Three additional prizes arrived in June 2026 alone. On June 8, the pavilion claimed the Architizer A+ Award in the Cultural & Expo Centers category — a prize awarded to a single winner per nomination by an international professional jury and widely regarded as one of architecture's most authoritative distinctions.

Three days later, on June 11, a ceremony in Hamburg delivered two gold ADC Awards — in Exhibition: Museum & Pavilion Design, and Architecture, Public & Urban Design: Architectural Installations. The ADC Awards rank among the oldest and most prestigious competitions in architecture, design, and the creative industries globally.

The pavilion's cumulative trophy cabinet now includes the German Design Award, Red Dot Award, iF Design Award, BIE Awards, and FRAME Awards, in addition to the Architizer and ADC honors. The project has also been selected for inclusion in Architizer: The World's Best Architecture, the annual international compendium of landmark architectural works.
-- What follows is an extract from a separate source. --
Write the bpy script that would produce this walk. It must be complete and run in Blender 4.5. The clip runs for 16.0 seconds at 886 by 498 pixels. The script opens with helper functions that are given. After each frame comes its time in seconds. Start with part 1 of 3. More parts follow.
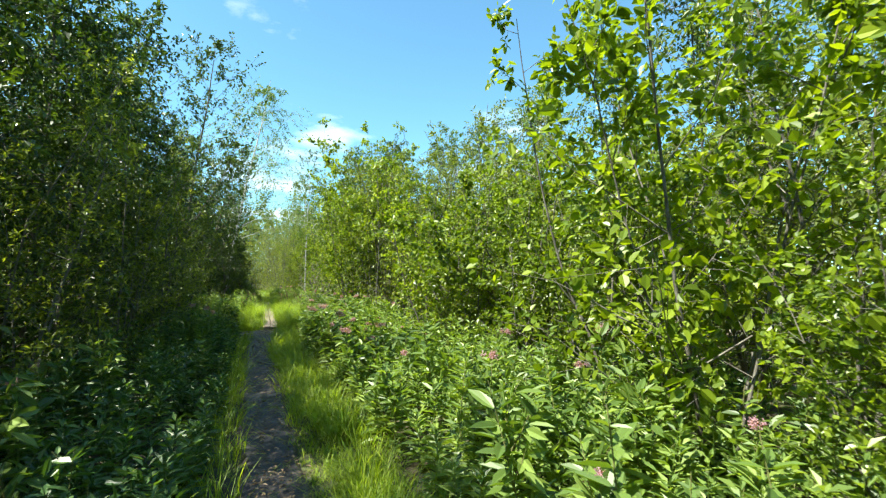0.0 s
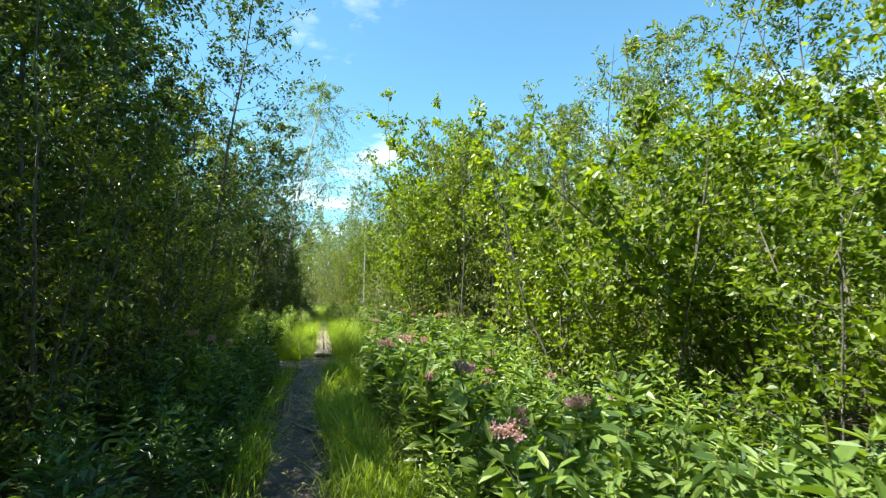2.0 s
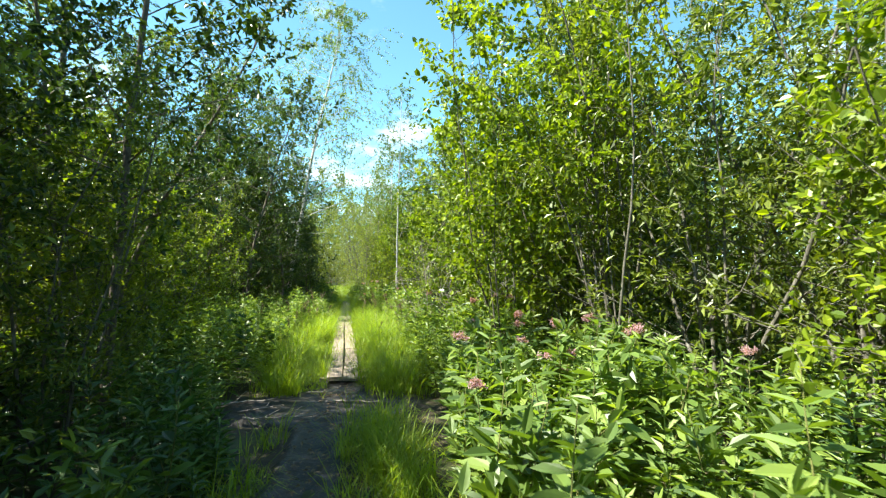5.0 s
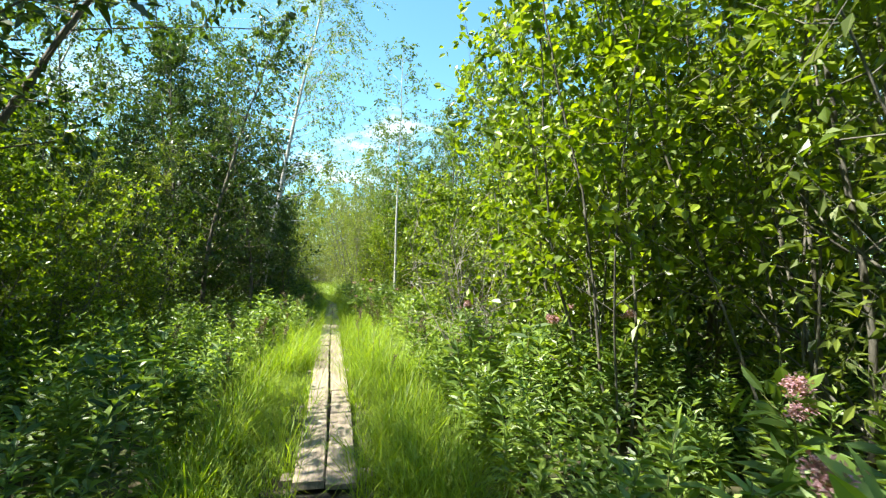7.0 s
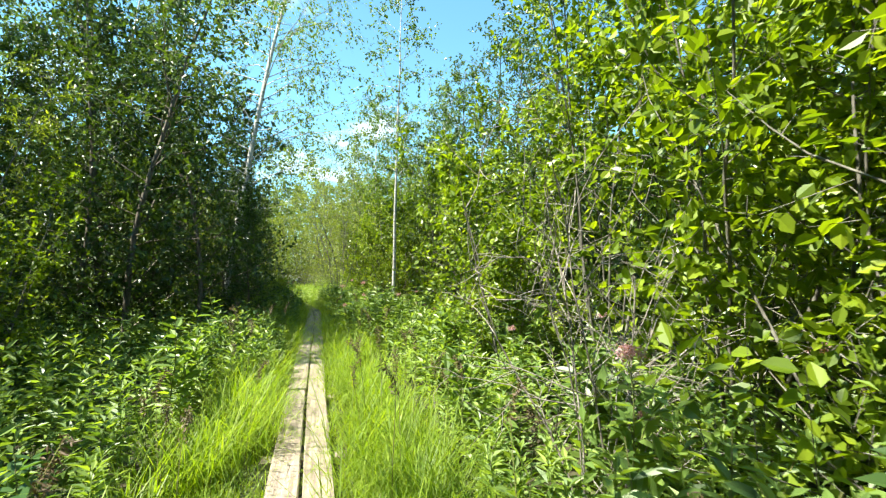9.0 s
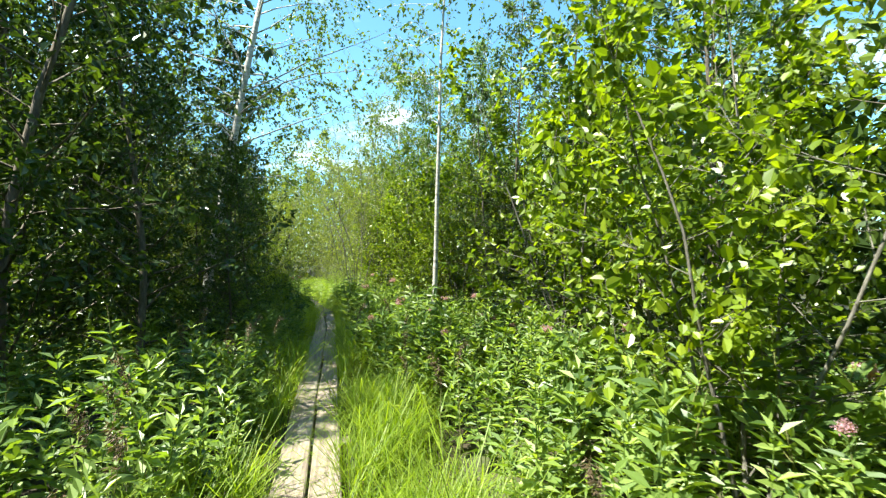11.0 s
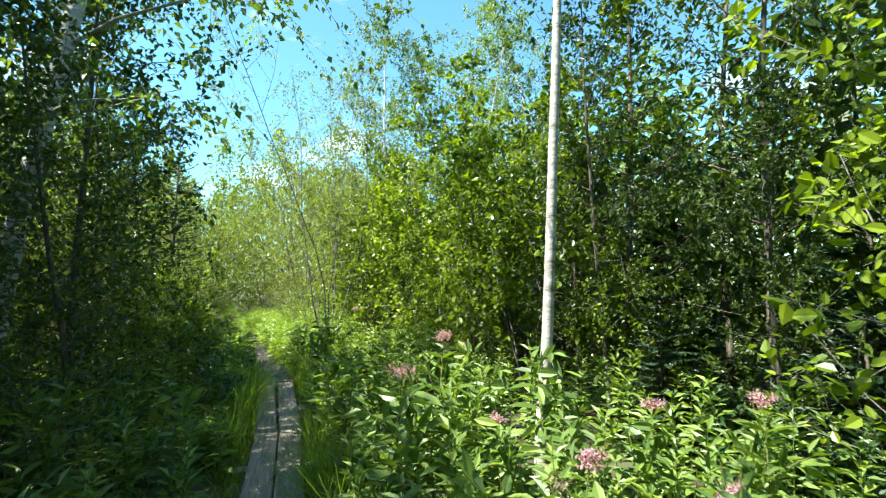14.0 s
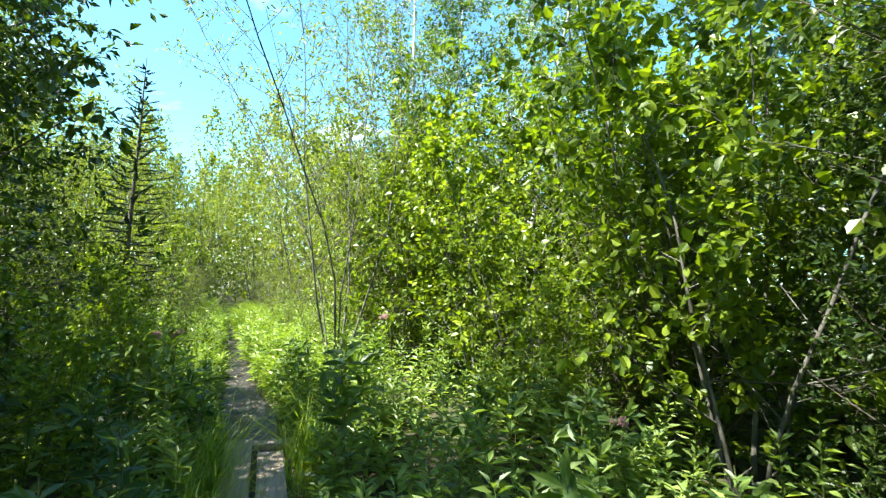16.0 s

At the core of the pavilion's critical appeal is its architectural philosophy. The structure centers on a large-scale timber construction built from natural wood, fusing contemporary design technology with traditional Uzbek craftsmanship — a synthesis that international judges praised as a compelling model for culturally grounded, sustainability-driven architecture.

The project operates on the principles of circular economy and sustainable construction. Crucially, the pavilion will not be demolished after the Expo concludes. Instead, it will be relocated to Nukus, the capital of Uzbekistan's Karakalpakstan region, where it will anchor a new creative park and public space focused on culture, education, and the creative industries.

The pavilion's trajectory — from global stage to permanent regional cultural infrastructure — offers a rarely seen post-Expo model, and one that positions Uzbekistan's cultural ambitions well beyond the confines of a temporary showcase.